# [Dataset excerpt]
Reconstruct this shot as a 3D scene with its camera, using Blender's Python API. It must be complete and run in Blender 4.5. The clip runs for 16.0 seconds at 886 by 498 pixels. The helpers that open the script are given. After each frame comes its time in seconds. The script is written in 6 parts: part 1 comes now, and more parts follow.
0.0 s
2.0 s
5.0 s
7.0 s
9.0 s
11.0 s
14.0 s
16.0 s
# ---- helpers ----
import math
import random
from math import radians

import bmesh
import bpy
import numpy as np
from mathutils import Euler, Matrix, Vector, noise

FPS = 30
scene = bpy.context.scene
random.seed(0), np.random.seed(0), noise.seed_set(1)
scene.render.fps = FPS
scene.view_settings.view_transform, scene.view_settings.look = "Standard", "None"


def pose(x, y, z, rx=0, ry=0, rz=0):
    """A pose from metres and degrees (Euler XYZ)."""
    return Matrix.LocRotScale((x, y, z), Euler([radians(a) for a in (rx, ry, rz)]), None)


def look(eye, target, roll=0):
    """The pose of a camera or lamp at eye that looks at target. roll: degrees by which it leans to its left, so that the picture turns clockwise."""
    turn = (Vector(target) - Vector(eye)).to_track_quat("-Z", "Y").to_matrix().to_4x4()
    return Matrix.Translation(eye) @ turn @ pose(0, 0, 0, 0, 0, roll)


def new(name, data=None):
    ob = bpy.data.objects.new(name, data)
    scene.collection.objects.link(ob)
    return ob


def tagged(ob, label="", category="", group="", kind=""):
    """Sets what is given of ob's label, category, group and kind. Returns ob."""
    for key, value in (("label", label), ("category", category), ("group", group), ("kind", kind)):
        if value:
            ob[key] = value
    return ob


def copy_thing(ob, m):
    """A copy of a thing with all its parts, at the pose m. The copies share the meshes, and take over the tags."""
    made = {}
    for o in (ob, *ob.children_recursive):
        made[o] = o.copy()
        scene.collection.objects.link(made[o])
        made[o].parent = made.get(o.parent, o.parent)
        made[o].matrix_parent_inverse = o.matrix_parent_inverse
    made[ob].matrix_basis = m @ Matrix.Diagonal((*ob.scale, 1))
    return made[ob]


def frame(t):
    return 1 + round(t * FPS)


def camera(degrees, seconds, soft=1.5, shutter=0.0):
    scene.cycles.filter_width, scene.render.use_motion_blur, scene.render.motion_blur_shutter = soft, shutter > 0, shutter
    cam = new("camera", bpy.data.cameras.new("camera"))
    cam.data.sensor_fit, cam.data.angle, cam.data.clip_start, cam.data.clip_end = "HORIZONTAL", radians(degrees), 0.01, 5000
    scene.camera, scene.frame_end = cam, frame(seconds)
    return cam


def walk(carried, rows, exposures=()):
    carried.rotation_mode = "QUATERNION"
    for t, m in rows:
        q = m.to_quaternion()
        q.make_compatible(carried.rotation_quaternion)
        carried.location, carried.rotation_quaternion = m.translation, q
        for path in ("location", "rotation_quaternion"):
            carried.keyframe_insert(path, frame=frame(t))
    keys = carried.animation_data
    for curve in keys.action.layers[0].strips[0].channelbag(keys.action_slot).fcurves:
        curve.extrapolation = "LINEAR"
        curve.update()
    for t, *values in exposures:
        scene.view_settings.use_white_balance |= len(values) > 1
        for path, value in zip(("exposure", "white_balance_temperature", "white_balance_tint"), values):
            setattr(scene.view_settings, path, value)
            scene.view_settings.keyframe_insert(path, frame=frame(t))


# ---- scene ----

# [Short problem]
Give only the count of lines in this material that contain the string "name".

# [Solution to this task]
2